I also had a comment on TWiV 172, in which I thought you did a great job explaining a complex paper. You were talking about the potential for experiments in mice without any CD8+ T cells, if I remember correctly. The problem here is that if mice were KO for CD8+ T cells then they could then be sensitive to measles encephalitis. There are models where you can make mice that have transgenic T cell receptors so that all the T cells in the mouse are specific for one virus, or one antigen/epitope. I'm pretty sure these don't exist for measles (as this doesn't infect mice normally as you point out) but it might be possible to make them - in other words you have a mouse that has measles-specific CD8+ T cells, but as far as LCMV is concerned it has no CD8+ T cells (because they are all specific for measles). Then you would have measles-specific CD8 T cell immunity but no T cells as far as LCMV is concerned. If that abolished disease you could be fairly sure that LCMV-specific T cells were required for disease to develop. I don't know if there's a way to selectively paralyse the T cell response to only one virus.
By the way you met my boss, Tom Solomon, in Dublin recently and I hear he's going to do a TWiV with you later in the summer - that's great news!
Keep it up,
3 years ago I was writing my master's thesis on Rhinovirus, so I was a great fan of your show. Now I'm back, infected with HIV (so to say) and you're still here with your shows and lectures. Amazing! Many thanks!
Dear Virology Experts,
My name is Claire, and I am a 3rd year PhD student at Colorado State University. I study a retrovirus called Walleye Dermal Sarcoma Virus (WDSV) in Dr. Sandra Quackenbush and Dr. Joel Rovnak’s lab. I dearly love listening to your program in the lab, and look forward to days where I’m by myself so I can listen to episodes I have missed. I call these TWiV marathon days.
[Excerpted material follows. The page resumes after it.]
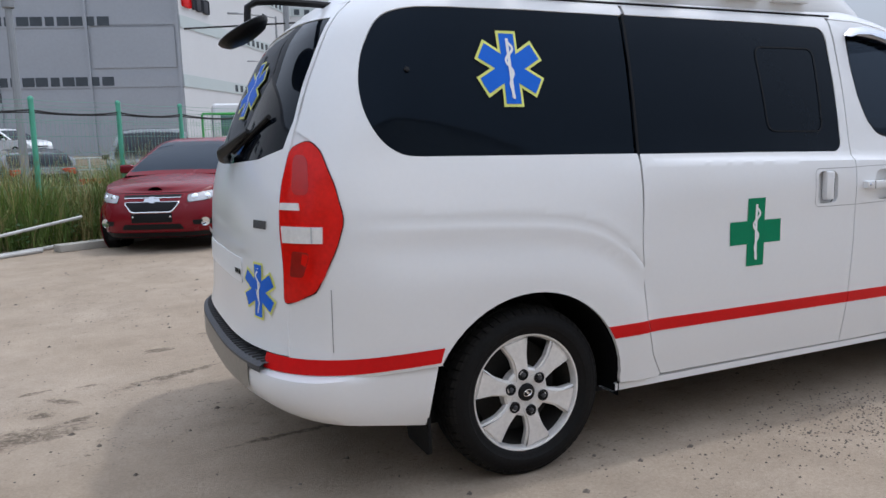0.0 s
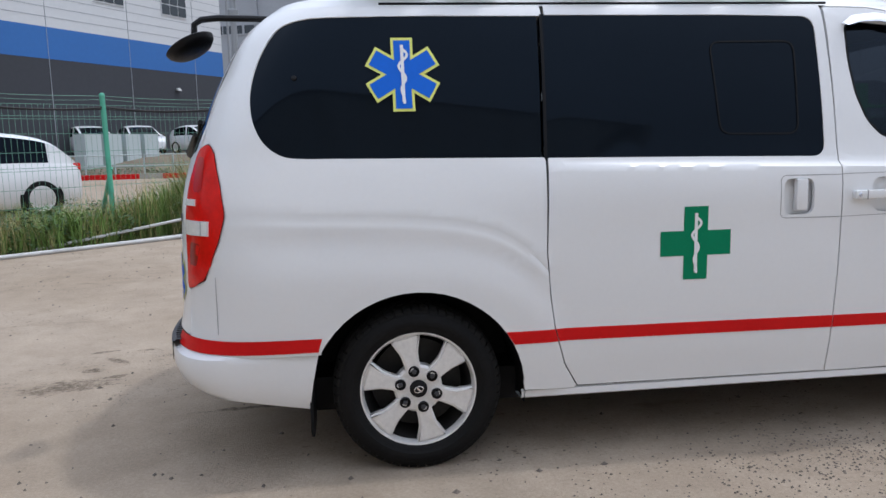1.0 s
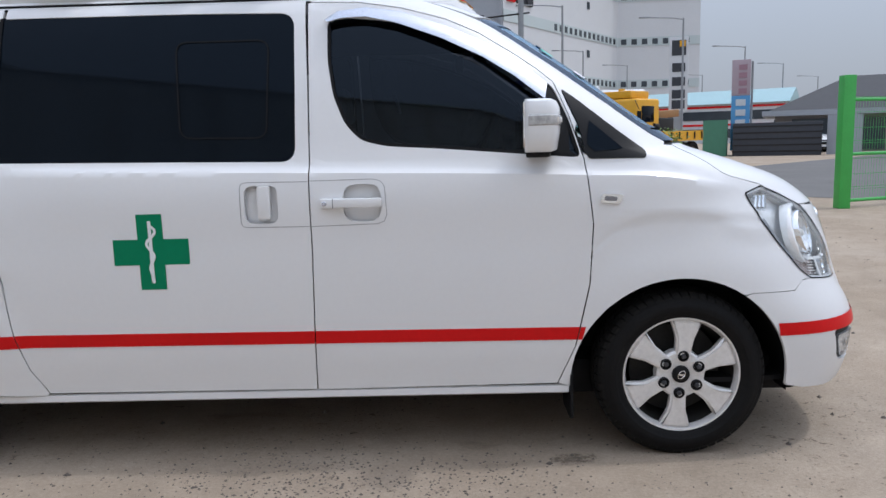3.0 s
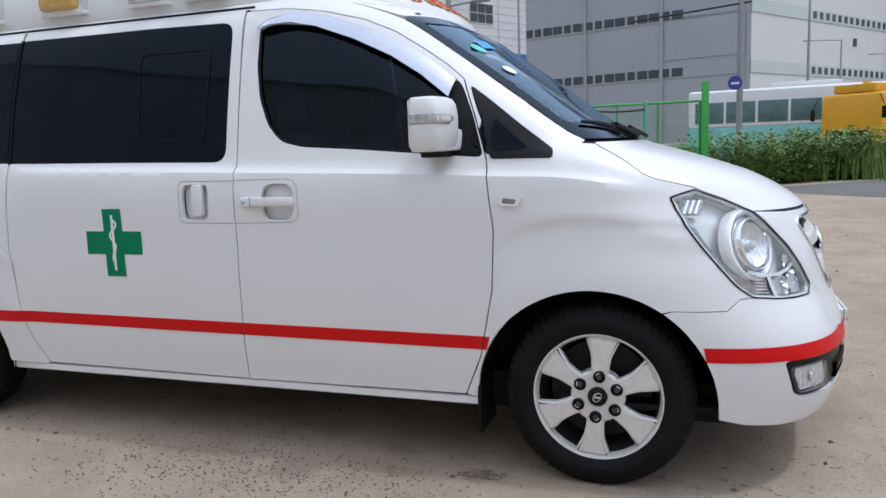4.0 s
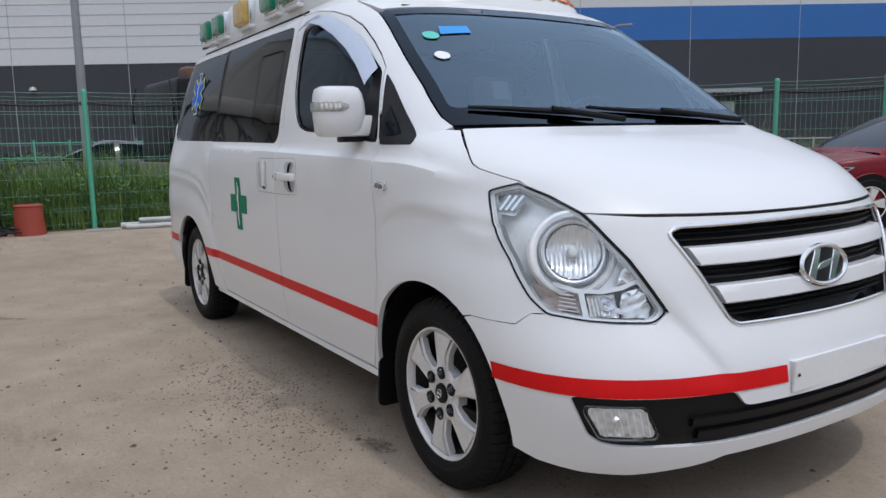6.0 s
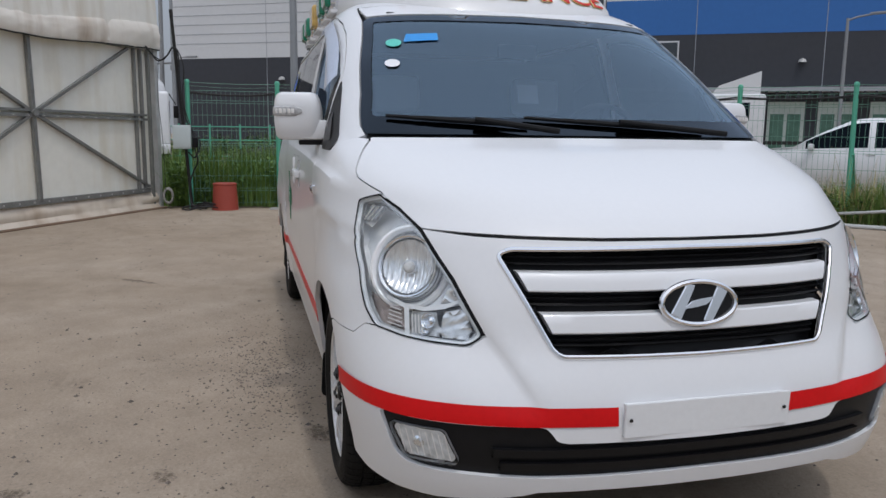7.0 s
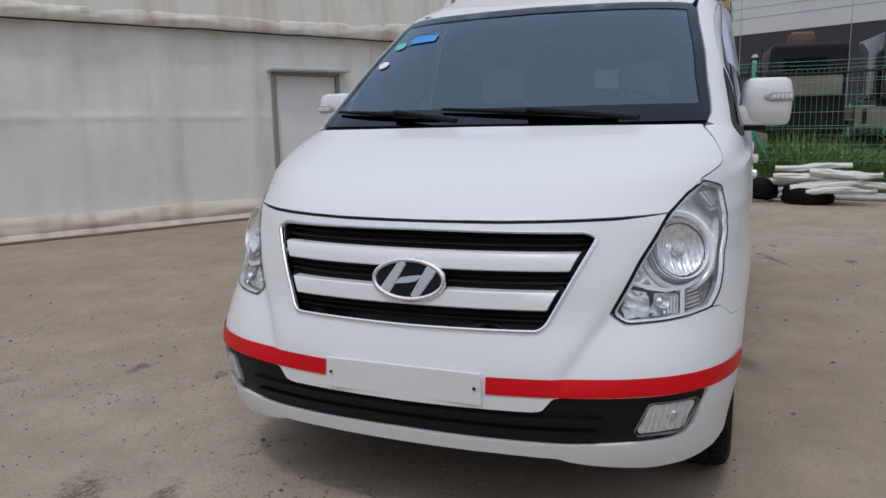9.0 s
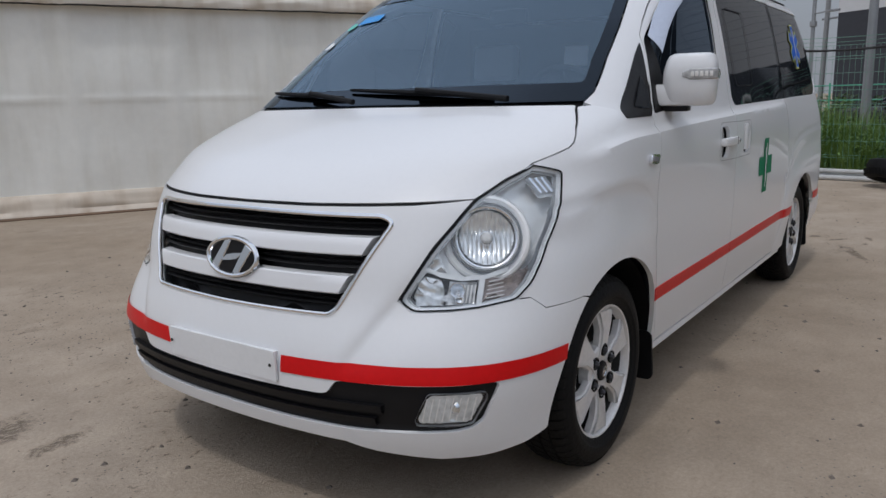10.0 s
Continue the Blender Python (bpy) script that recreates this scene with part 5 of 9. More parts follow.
    groups = {"cabin_shell": [], "windscreen": [], "rear_window": [], "front_door_window": [], "rear_door_window": [], "quarter_window": [], "window_post": []}
    for i in range(42):
        xm = (xs[i] + xs[i + 1]) / 2
        for j in range(11):
            key = "cabin_shell"
            if j in (1, 9):
                key = "front_door_window" if 0.02 < xm < 0.88 else "rear_door_window" if -0.86 < xm < -0.06 else "quarter_window" if -1.4 < xm < -0.93 else "window_post" if -0.93 <= xm <= 0.02 else key
            if 3 < j < 7 and 0.3 < xm < 1.1:
                key = "windscreen"
            if 3 < j < 7 and -1.85 < xm < -1.15:
                key = "rear_window"
            groups[key].append((i, j))
    for key, cells in groups.items():
        for side in (0, 1):
            chosen = [(i, j) for i, j in cells if key in ("cabin_shell", "windscreen", "rear_window") and side == 0 or key not in ("cabin_shell", "windscreen", "rear_window") and (j > 5) == bool(side)]
            if not chosen:
                continue
            bm, made = bmesh.new(), {}
            for i, j in chosen:
                for q in ((i, j), (i, j + 1), (i + 1, j + 1), (i + 1, j)):
                    if q not in made:
                        made[q] = bm.verts.new(rings[q[0]][q[1]])
                bm.faces.new([made[q] for q in ((i, j), (i, j + 1), (i + 1, j + 1), (i + 1, j))])
            bmesh.ops.recalc_face_normals(bm, faces=bm.faces)
            part(key, bm, RED_PAINT if key == "cabin_shell" else SCREEN_GREY if key == "windscreen" else PLASTIC if key == "window_post" else DARK_GLASS, car, sharp=50)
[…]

To get to the point, I recently listened to episode 163 “What Rous Wrought” and really thought that you gave a great introduction to the beginning of viral oncology. However, there was one statement that didn’t rub me the right way. One of you mentioned that viral induced tumors are an accident of the viral infection, occurring out of chance due to the virus messing with the cellular machinery. You guys make this statement a fair amount on TWiV (episodes 162 and 174), and this statement is correct for many of the oncogenic viruses out there. However, this is not a completely true statement, and WDSV is one example of an exception.
WDSV causes seasonal dependent tumors in walleye fish. The seasonality of the tumors correlates with the reproductive cycle of the fish, and tumor formation and regression is required for spread of the virus from fish to fish. Let me explain, a naive fish is infected with the virus during spawning when virus is found at high concentrations in the water. The newly infected fish is disease free though the summer, however in the fall tumors (dermal sarcomas) form on the surface of the fish. These tumors grow and proliferate through the winter. During the time of tumor development and proliferation, there is no viral particle production and only two viral proteins are produced (RV-cyclin and the orf b protein). These protein are coded by open reading frames (orf’s), orf a and orf b, that are in addition to the gag,pol and env genes. Things start to get really interesting in the spring, when the expression profile of the virus changes and new viral particles are produced. At this time, the tumors start to regress and eventually fall off the fish. The shedding of the tumors releases the new viral particles into the water, and this is timed to occur at spawning. This is the only time of the year when massive amounts of walleye congregate together, allowing for efficient spread of the virus. At other times of the year, walleye are spread out around the lake in small schools. The life cycle of WDSV is clearly dependent on tumor formation and regression. Without the tumor, as well as the correct timing of tumor development and regression, WDSV would not be transmitted as effectively, if at all. After the whole ordeal, the fish that had the tumors the previous season will be fine for the rest of its life, and will never develop tumors again.
I’m sorry for the lengthy email, but it might be a good idea to get away from the “tumors are an accident” statement. Keep up with the wonderful work, and I hope that you are going to be doing a lunch episode at the ASV meeting in Madison this summer.
Listening to you guys talk about money spent on science reminded my of this image. I don't know how accurate it is but it's an interesting way of displaying the information.
Love the podcast and listen every week. I hope it continues for a long time. Thank you for taking the time to do it.
Thank you all for a great family of podcasts that lasts! Here is a link, which I think, can help persons understand papers of the scientific kind, and to feed the knowledge gland!
Here just below the arctic circle, we still have snow, which blow(s). The thermometer says 33f, time to turn up the heater!
Enough with the rhymes, I'm almost committing lingvistical crimes, here's the link, oh! I need a hot drink!
Hi TWIV fellas,
Harnessing our virus friends:
"Imagine charging your phone as you walk, thanks to a paper-thin generator embedded in the sole of your shoe. This futuristic scenario is now a little closer to reality. Scientists from the U.S. Department of Energy’s Lawrence Berkeley National Laboratory (Berkeley Lab) have developed a way to generate power using harmless viruses that convert mechanical energy into electricity....."
Reminds me of the Star Trek conundrum of whether the proliferating nano creatures constituted a life form.
Fun with science,